======== Data shown ========

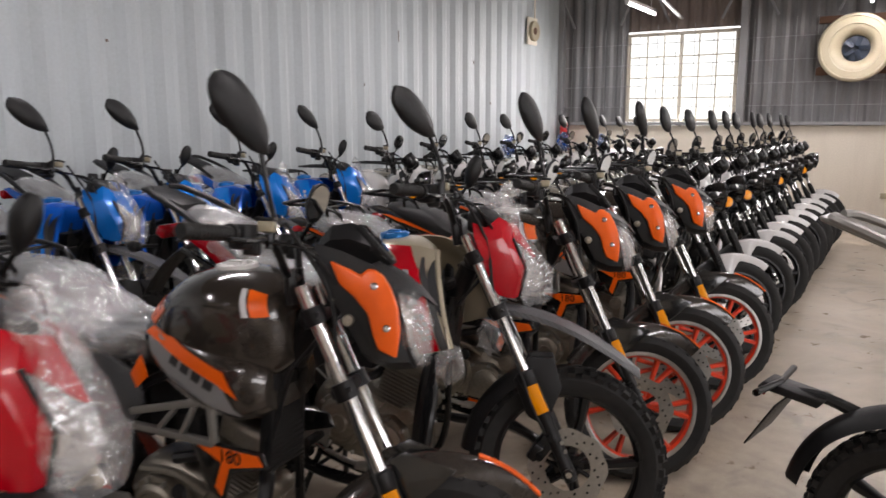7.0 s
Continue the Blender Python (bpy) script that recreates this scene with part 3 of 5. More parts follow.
def fork(parent, R, tube_mat="chrome", low=0.36, top=0.80, boots=False, reflector="bar", y=0.1, rr=0.0195):
    for s in (-1, 1):
        bm = B()
        rod(bm, along(low - 0.03, s * y, 0, R), along(top, s * y, 0, R), rr, 16)
        lathe(bm, [(0.004, 0), (rr * 0.9, 0.002), (rr * 0.9, 0.006), (0.003, 0.007)], axis(along(top, s * y, 0, R), UPV), 14)
        part("fork_tube", bm, tube_mat, parent, "bright chrome fork tube")
        bm = B()
        lathe(bm, [(0.01, -0.035), (0.022, -0.03), (0.024, 0.0), (0.022, 0.05), (0.0245, 0.12), (0.026, low - 0.05), (0.029, low - 0.045), (0.029, low - 0.005), (0.021, low)], axis(along(0, s * y, 0, R), UPV), 16)
        rod(bm, (0, s * (y - 0.03), R), (0, s * (y + 0.03), R), 0.016, 12)
        part("fork_leg", bm, "black_plastic", parent)
        bm = B()
        rod(bm, (0, s * (y + 0.029), R), (0, s * (y + 0.043), R), 0.011, 6)
        for k in (0.07, 0.1):
            rod(bm, along(k, s * (y + 0.02), 0.02, R), along(k, s * (y + 0.034), 0.02, R), 0.006, 6)
        part("fork_clamp", bm, "steel", parent, "axle nut and pinch bolts")
        if boots:
            bm = B()
            prof = [(0.021, 0)]
            for k in range(9):
                prof += [(0.031 - 0.0006 * k, 0.006 + k * 0.017), (0.024, 0.0135 + k * 0.017)]
            lathe(bm, prof + [(0.02, 0.165)], axis(along(low - 0.125, s * y, 0, R), UPV), 14)
            part("bellows", bm, "rubber", parent, "ribbed rubber fork boot")
        if reflector == "bar":
            bm = B()
            mm = on_fork(along(low - 0.1, s * (y + 0.026), 0.004, R))
            block(bm, (0.04, 0.012, 0.098), mm, 0.003)
            part("reflector", bm, "amber", parent, "amber side reflector")
        else:
            bm = B()
            lathe(bm, [(0.004, 0), (0.036, 0), (0.037, 0.006), (0.034, 0.011), (0.02, 0.014), (0.002, 0.015)], axis(along(0.64, s * (y + 0.03), 0.06, R), Vector((0.2, s, 0.05))), 16)
            part("reflector", bm, "amber", parent, "round amber side reflector")
            bm = B()
            lathe(bm, [(0.004, -0.006), (0.044, -0.006), (0.045, 0.002), (0.037, 0.004), (0.004, 0.001)], axis(along(0.64, s * (y + 0.029), 0.06, R), Vector((0.2, s, 0.05))), 8)
            block(bm, (0.05, 0.02, 0.05), on_fork(along(0.63, s * (y + 0.015), 0.03, R)), 0.005)
            part("fork_clamp", bm, "black_metal", parent)
    bm = B()
    for s0 in (0.57, 0.765):
        pts = [along(s0, yy, 0, R) for yy in (-y - 0.02, -y * 0.5, 0, y * 0.5, y + 0.02)]
        for yy in (-y, y):
            rod(bm, along(s0 - 0.022, yy, 0, R), along(s0 + 0.022, yy, 0, R), rr + 0.012, 14)
        block(bm, (0.055, 2 * y, 0.03), on_fork(along(s0, 0, -0.012, R)), 0.008)
        for yy in (-1, 1):
            rod(bm, along(s0, yy * (y + 0.03), 0.012, R), along(s0, yy * (y + 0.045), 0.012, R), 0.007, 6)
    part("triple_clamp", bm, "black_metal", parent)
    if boots:
        for s in (-1, 1):
            bm = B()
            lathe(bm, [(0.02, 0.53), (0.029, 0.535), (0.03, 0.56), (0.027, 0.57), (0.027, 0.735), (0.029, 0.74), (0.029, 0.752), (0.02, 0.755)], axis(along(0, s * y, 0, R), UPV), 18)
            rod(bm, along(0.6, s * (y + 0.02), 0.02, R), along(0.6, s * (y + 0.034), 0.045, R), 0.006, 6)
            part("fork_cover", bm, "black_metal", parent, "gloss black fork cover")
            bm = B()
            lathe(bm, [(0.0275, 0.728), (0.0288, 0.729), (0.0288, 0.736), (0.0275, 0.737)], axis(along(0, s * y, 0, R), UPV), 18)
            part("cover_ring", bm, "chrome", parent, "chrome ring")
    # caliper and hose on the rider's right
    bm = B()
    block(bm, (0.05, 0.06, 0.1), Matrix.Translation((-0.085, -0.085, R + 0.075)) @ Matrix.Rotation(radians(35), 4, "Y"), 0.012)
    block(bm, (0.035, 0.03, 0.06), Matrix.Translation((-0.11, -0.115, R + 0.06)) @ Matrix.Rotation(radians(35), 4, "Y"), 0.008)
    rod(bm, (-0.06, -0.115, R + 0.11), (-0.06, -0.135, R + 0.11), 0.011, 6)
    rod(bm, (-0.095, -0.115, R + 0.05), (-0.095, -0.14, R + 0.05), 0.011, 6)
    part("brake_caliper", bm, "black_metal", parent)
    bm = B()
    tube(bm, [(-0.08, -0.115, R + 0.12), (-0.13, -0.135, R + 0.22), (-0.16, -0.14, R + 0.3), (-0.22, -0.12, R + 0.44), (-0.27, -0.11, R + 0.58), (-0.3, -0.12, R + 0.75), (-0.4, -0.18, R + 0.91)], 0.0055, 6, 4)
    part("brake_hose", bm, "rubber", parent)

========

**What you are asked to do:**
In your copy of the listing above, reproduce each line exactly and omit all pictures.

**Solution to this problem:**
7.0 s
Continue the Blender Python (bpy) script that recreates this scene with part 3 of 5. More parts follow.
def fork(parent, R, tube_mat="chrome", low=0.36, top=0.80, boots=False, reflector="bar", y=0.1, rr=0.0195):
    for s in (-1, 1):
        bm = B()
        rod(bm, along(low - 0.03, s * y, 0, R), along(top, s * y, 0, R), rr, 16)
        lathe(bm, [(0.004, 0), (rr * 0.9, 0.002), (rr * 0.9, 0.006), (0.003, 0.007)], axis(along(top, s * y, 0, R), UPV), 14)
        part("fork_tube", bm, tube_mat, parent, "bright chrome fork tube")
        bm = B()
        lathe(bm, [(0.01, -0.035), (0.022, -0.03), (0.024, 0.0), (0.022, 0.05), (0.0245, 0.12), (0.026, low - 0.05), (0.029, low - 0.045), (0.029, low - 0.005), (0.021, low)], axis(along(0, s * y, 0, R), UPV), 16)
        rod(bm, (0, s * (y - 0.03), R), (0, s * (y + 0.03), R), 0.016, 12)
        part("fork_leg", bm, "black_plastic", parent)
        bm = B()
        rod(bm, (0, s * (y + 0.029), R), (0, s * (y + 0.043), R), 0.011, 6)
        for k in (0.07, 0.1):
            rod(bm, along(k, s * (y + 0.02), 0.02, R), along(k, s * (y + 0.034), 0.02, R), 0.006, 6)
        part("fork_clamp", bm, "steel", parent, "axle nut and pinch bolts")
        if boots:
            bm = B()
            prof = [(0.021, 0)]
            for k in range(9):
                prof += [(0.031 - 0.0006 * k, 0.006 + k * 0.017), (0.024, 0.0135 + k * 0.017)]
            lathe(bm, prof + [(0.02, 0.165)], axis(along(low - 0.125, s * y, 0, R), UPV), 14)
            part("bellows", bm, "rubber", parent, "ribbed rubber fork boot")
        if reflector == "bar":
            bm = B()
            mm = on_fork(along(low - 0.1, s * (y + 0.026), 0.004, R))
            block(bm, (0.04, 0.012, 0.098), mm, 0.003)
            part("reflector", bm, "amber", parent, "amber side reflector")
        else:
            bm = B()
            lathe(bm, [(0.004, 0), (0.036, 0), (0.037, 0.006), (0.034, 0.011), (0.02, 0.014), (0.002, 0.015)], axis(along(0.64, s * (y + 0.03), 0.06, R), Vector((0.2, s, 0.05))), 16)
            part("reflector", bm, "amber", parent, "round amber side reflector")
            bm = B()
            lathe(bm, [(0.004, -0.006), (0.044, -0.006), (0.045, 0.002), (0.037, 0.004), (0.004, 0.001)], axis(along(0.64, s * (y + 0.029), 0.06, R), Vector((0.2, s, 0.05))), 8)
            block(bm, (0.05, 0.02, 0.05), on_fork(along(0.63, s * (y + 0.015), 0.03, R)), 0.005)
            part("fork_clamp", bm, "black_metal", parent)
    bm = B()
    for s0 in (0.57, 0.765):
        pts = [along(s0, yy, 0, R) for yy in (-y - 0.02, -y * 0.5, 0, y * 0.5, y + 0.02)]
        for yy in (-y, y):
            rod(bm, along(s0 - 0.022, yy, 0, R), along(s0 + 0.022, yy, 0, R), rr + 0.012, 14)
        block(bm, (0.055, 2 * y, 0.03), on_fork(along(s0, 0, -0.012, R)), 0.008)
        for yy in (-1, 1):
            rod(bm, along(s0, yy * (y + 0.03), 0.012, R), along(s0, yy * (y + 0.045), 0.012, R), 0.007, 6)
    part("triple_clamp", bm, "black_metal", parent)
    if boots:
        for s in (-1, 1):
            bm = B()
            lathe(bm, [(0.02, 0.53), (0.029, 0.535), (0.03, 0.56), (0.027, 0.57), (0.027, 0.735), (0.029, 0.74), (0.029, 0.752), (0.02, 0.755)], axis(along(0, s * y, 0, R), UPV), 18)
            rod(bm, along(0.6, s * (y + 0.02), 0.02, R), along(0.6, s * (y + 0.034), 0.045, R), 0.006, 6)
            part("fork_cover", bm, "black_metal", parent, "gloss black fork cover")
            bm = B()
            lathe(bm, [(0.0275, 0.728), (0.0288, 0.729), (0.0288, 0.736), (0.0275, 0.737)], axis(along(0, s * y, 0, R), UPV), 18)
            part("cover_ring", bm, "chrome", parent, "chrome ring")
    # caliper and hose on the rider's right
    bm = B()
    block(bm, (0.05, 0.06, 0.1), Matrix.Translation((-0.085, -0.085, R + 0.075)) @ Matrix.Rotation(radians(35), 4, "Y"), 0.012)
    block(bm, (0.035, 0.03, 0.06), Matrix.Translation((-0.11, -0.115, R + 0.06)) @ Matrix.Rotation(radians(35), 4, "Y"), 0.008)
    rod(bm, (-0.06, -0.115, R + 0.11), (-0.06, -0.135, R + 0.11), 0.011, 6)
    rod(bm, (-0.095, -0.115, R + 0.05), (-0.095, -0.14, R + 0.05), 0.011, 6)
    part("brake_caliper", bm, "black_metal", parent)
    bm = B()
    tube(bm, [(-0.08, -0.115, R + 0.12), (-0.13, -0.135, R + 0.22), (-0.16, -0.14, R + 0.3), (-0.22, -0.12, R + 0.44), (-0.27, -0.11, R + 0.58), (-0.3, -0.12, R + 0.75), (-0.4, -0.18, R + 0.91)], 0.0055, 6, 4)
    part("brake_hose", bm, "rubber", parent)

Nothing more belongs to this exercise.